**SOURCE MATERIAL:**
::::::::::

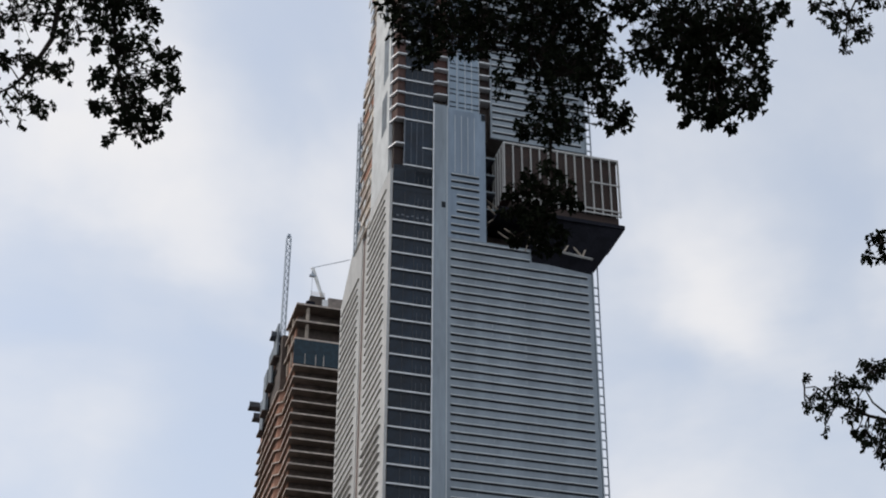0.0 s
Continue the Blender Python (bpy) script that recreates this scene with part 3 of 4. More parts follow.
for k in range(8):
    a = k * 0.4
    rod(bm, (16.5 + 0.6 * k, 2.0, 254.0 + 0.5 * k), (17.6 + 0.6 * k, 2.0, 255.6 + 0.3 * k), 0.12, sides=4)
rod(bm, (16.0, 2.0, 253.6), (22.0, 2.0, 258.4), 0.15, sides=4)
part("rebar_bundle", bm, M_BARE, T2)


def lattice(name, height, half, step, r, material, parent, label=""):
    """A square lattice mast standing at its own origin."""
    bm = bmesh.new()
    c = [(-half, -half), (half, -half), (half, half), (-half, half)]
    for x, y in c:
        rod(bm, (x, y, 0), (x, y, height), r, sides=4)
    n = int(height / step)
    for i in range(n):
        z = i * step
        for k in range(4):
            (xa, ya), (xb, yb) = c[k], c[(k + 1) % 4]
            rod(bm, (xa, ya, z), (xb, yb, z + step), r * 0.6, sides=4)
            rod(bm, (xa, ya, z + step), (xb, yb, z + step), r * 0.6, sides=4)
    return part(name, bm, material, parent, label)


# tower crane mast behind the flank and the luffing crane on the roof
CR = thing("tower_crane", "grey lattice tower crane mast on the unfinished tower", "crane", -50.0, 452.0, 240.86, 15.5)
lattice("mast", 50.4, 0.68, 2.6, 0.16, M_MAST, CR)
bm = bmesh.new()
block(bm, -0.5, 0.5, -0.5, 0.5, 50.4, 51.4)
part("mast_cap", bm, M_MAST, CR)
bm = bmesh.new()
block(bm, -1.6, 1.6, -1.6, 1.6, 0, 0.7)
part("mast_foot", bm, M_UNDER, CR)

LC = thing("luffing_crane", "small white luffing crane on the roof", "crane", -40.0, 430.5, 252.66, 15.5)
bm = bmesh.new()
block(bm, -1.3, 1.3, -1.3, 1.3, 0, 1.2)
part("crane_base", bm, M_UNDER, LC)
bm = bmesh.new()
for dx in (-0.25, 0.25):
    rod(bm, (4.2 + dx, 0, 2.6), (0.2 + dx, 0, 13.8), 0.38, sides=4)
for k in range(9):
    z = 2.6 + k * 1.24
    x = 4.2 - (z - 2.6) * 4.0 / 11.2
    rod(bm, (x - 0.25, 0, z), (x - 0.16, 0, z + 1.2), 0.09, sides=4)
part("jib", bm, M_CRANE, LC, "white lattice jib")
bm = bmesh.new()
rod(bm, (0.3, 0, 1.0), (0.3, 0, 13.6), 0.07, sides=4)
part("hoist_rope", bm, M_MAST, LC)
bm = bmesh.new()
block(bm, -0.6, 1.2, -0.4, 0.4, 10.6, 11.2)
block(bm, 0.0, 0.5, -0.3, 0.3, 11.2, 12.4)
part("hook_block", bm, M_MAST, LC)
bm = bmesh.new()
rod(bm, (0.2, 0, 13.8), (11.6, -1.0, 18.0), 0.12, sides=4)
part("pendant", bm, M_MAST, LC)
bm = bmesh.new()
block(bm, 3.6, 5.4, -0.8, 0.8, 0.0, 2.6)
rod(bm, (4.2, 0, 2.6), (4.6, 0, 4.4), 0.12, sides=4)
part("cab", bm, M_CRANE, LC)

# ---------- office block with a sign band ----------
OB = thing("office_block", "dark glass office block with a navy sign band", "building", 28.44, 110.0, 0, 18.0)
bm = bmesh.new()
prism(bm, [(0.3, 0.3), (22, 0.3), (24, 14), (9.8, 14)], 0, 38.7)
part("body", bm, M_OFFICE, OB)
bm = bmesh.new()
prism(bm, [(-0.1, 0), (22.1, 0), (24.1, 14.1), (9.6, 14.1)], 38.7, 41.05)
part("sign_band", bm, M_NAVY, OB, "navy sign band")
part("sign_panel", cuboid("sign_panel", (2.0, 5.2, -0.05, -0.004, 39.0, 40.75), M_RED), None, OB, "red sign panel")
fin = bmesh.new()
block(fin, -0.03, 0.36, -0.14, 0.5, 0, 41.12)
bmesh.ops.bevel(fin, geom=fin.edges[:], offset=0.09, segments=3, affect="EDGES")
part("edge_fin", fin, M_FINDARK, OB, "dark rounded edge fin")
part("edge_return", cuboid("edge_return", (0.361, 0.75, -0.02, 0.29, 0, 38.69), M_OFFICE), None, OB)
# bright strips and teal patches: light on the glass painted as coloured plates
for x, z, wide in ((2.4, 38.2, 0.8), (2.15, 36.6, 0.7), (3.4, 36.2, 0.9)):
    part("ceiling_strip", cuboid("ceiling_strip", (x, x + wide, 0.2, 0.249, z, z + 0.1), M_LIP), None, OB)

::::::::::

Write the number of lines containing the word "with" and nothing besides it.

**WRITTEN ANSWER:** 3